This is a cross-post of a question on MathOverflow where it didn't get much attention: https://mathoverflow.net/questions/337892/how-to-find-a-point-on-a-line-that-minimizes-sum-of-distances-from-three-given-p
Let there be given three points $x_1$,$x_2$,$x_3$ and a line $l$ on a plane. Does there exist an explicit method of finding such a point $p$ on $l$, that sum of distances of $p$ from $x_1$,$x_2$,$x_3$ is possibly minimal? Such result for two given points and a line is trivial and known as the Heron's theorem commonly used in optics to find a path of a ray of light.
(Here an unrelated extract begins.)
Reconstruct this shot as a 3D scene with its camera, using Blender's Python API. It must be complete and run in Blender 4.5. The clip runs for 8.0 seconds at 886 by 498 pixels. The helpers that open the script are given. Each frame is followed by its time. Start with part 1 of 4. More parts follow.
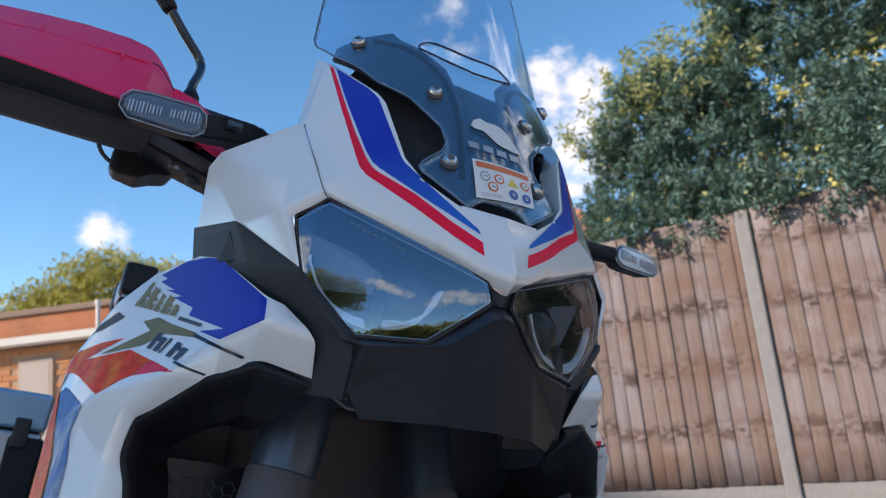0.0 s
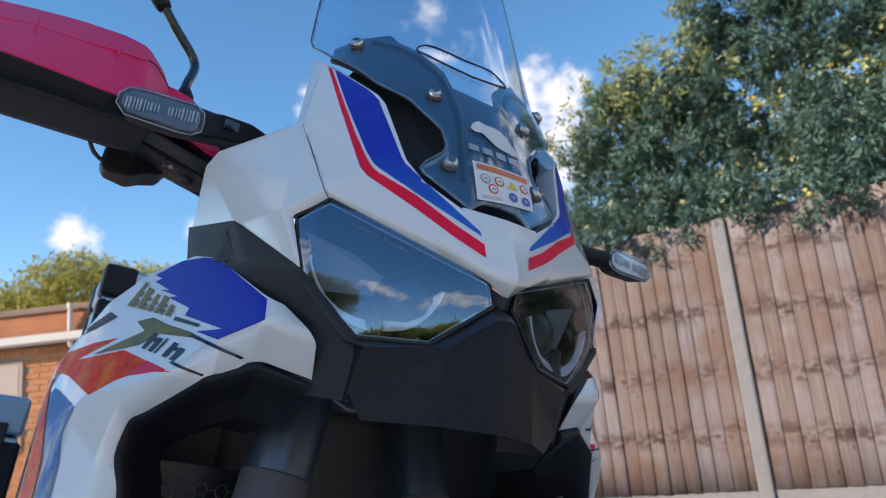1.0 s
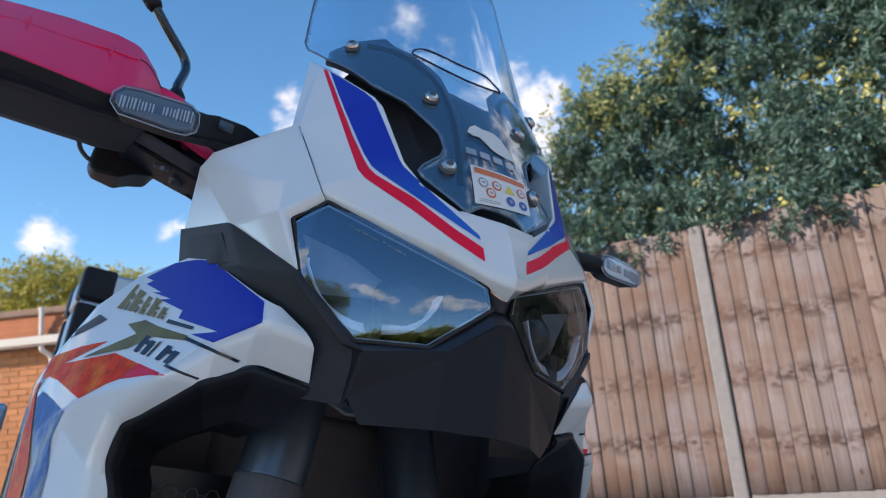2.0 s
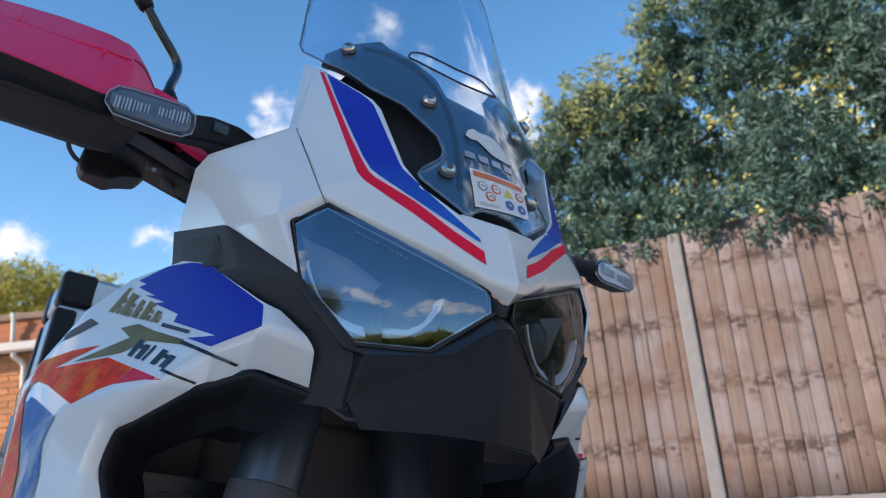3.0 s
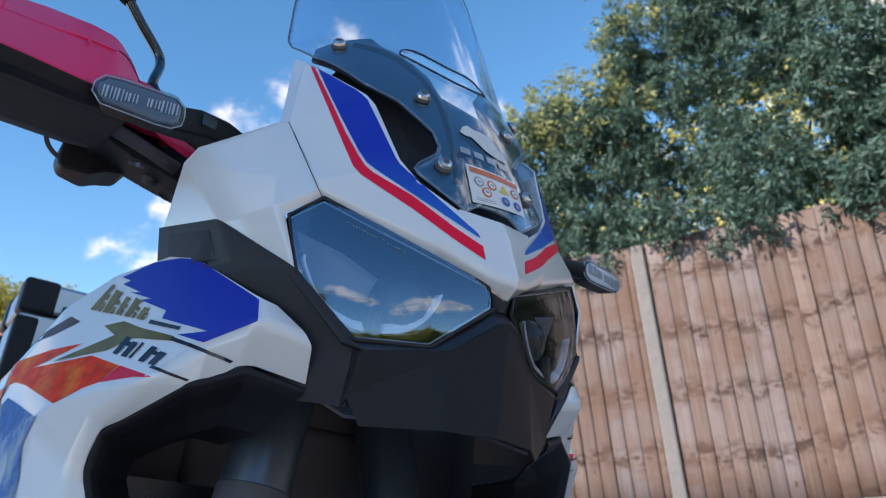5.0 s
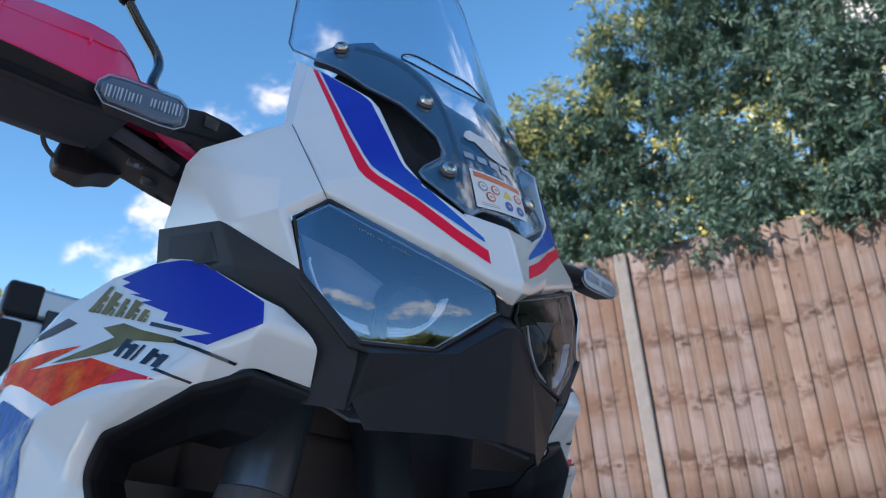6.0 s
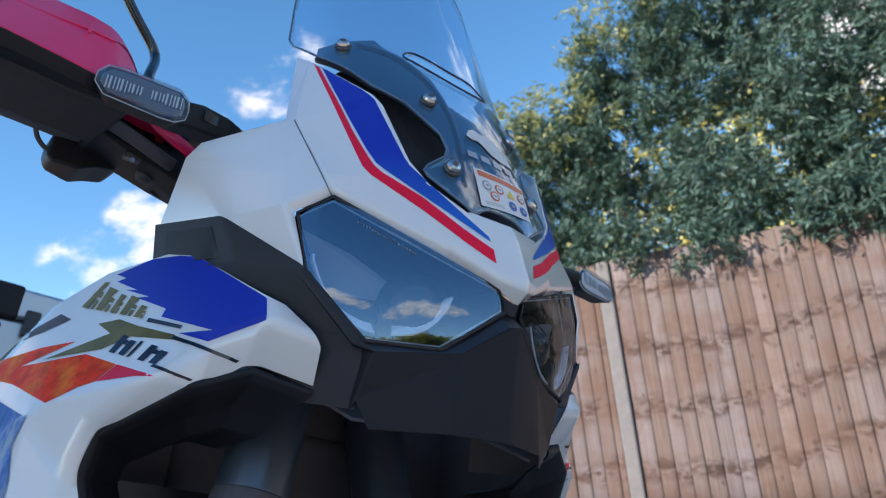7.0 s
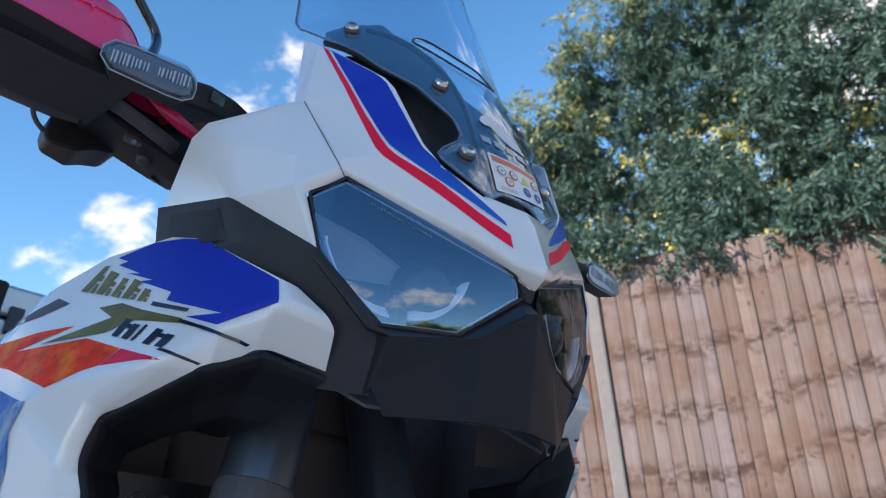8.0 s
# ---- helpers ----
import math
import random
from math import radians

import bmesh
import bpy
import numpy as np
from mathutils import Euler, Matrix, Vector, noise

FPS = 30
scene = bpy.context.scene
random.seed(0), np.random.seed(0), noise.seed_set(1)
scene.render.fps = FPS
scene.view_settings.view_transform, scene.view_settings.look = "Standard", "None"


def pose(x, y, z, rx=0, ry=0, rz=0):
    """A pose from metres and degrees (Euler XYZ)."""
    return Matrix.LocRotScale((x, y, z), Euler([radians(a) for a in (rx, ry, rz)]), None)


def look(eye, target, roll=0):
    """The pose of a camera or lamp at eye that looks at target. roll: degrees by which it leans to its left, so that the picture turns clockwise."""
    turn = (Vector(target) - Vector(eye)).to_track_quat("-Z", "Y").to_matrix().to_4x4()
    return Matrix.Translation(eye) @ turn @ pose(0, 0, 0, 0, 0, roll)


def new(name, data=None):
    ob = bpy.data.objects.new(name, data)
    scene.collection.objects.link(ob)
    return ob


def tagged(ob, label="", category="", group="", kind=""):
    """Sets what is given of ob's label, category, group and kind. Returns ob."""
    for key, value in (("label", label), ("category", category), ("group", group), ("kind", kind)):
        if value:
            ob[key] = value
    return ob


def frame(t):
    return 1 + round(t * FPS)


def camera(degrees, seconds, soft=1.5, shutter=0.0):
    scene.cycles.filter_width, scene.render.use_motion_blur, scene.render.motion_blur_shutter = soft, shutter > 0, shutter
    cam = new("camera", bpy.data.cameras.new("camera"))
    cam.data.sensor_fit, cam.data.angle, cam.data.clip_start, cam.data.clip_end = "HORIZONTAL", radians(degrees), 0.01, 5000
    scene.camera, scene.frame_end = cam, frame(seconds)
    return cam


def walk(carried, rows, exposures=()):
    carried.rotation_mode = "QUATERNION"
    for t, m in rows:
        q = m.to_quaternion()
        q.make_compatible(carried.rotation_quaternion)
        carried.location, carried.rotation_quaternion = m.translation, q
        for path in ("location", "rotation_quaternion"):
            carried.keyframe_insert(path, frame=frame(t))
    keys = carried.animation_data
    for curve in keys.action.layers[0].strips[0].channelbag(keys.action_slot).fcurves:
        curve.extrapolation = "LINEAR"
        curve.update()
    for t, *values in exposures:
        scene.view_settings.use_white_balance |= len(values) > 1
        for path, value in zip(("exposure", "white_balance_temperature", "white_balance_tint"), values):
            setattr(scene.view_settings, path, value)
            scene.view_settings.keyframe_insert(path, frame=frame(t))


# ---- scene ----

All I know about the solution is that if $p$ minimizes the sum of distances, then
$$\cos{\alpha}+\cos{\beta}+\cos{\gamma}=0$$
The equation above comes directly from the derivative of the function of sum of distances if we assume that the line has equation $y = 0$:
$$\frac{d}{dx} \sum_{i=1}^3 \sqrt{(x-x_i)^2+(0 – y_i)^2} = 0$$
$$\sum_{i=1}^3 \frac{x-x_i}{\sqrt{(x-x_i)^2+(y_i)^2}} = 0$$
$$\cos{\alpha}+\cos{\beta}+\cos{\gamma}=0$$
However, that is not really helpful neither for construction nor finding the solution analytically. Some rare situations may be solved using Brianchon's theorem.
That is, if we add symmetrical reflections of $x_1$,$x_2$,$x_3$ on the opposite sides of $l$ and the six points are vertices of a hexagon circumscribing a conic section, then the intersection of the main diagonals minimizes the sum of distances. However it is far from general solution.
Best Answer
As JJacquelin answered, Newton method is the simplest way to solve your problem.
As usual, you need a guess. You can get it minimizing first the sum of the squared distances that is to say $$\frac{d}{dx} \sum_{i=1}^3 \big({(x-x_i)^2+(0 - y_i)^2}\big) = 0\implies x=\frac 13\sum_{i=1}^3 x_i$$ For the test case, this gives $x_0=6.83$.
Now, for the real problem, Newton method will generate the following iterates $$\left( \begin{array}{cc} n & x_{(n)} \\ 0 & 6.8333333 \\ 1 & 6.3992290 \\ 2 & 6.4017089 \\ 3 & 6.4017090 \end{array} \right)$$
Edit
Making the problem more general for $n$ points, the iterates of Newton method are given by
$$x_{(n+1)}=x_{(n)}-\frac{\sum _{i=1}^n \frac{x_{(n)}-x_i}{\left(x_{(n)}^2-2 x_{(n)} x_i+x_i^2+y_i^2\right)^{1/2}}}{\sum _{i=1}^n \frac{y_i^2}{\left(x_{(n)}^2-2 x_{(n)} x_i+x_i^2+y_i^2\right)^{3/2}}}\qquad \text{with} \qquad x_{(0)}=\frac 1n\sum_{i=1}^n x_i$$ which should converge in a couple of iterations.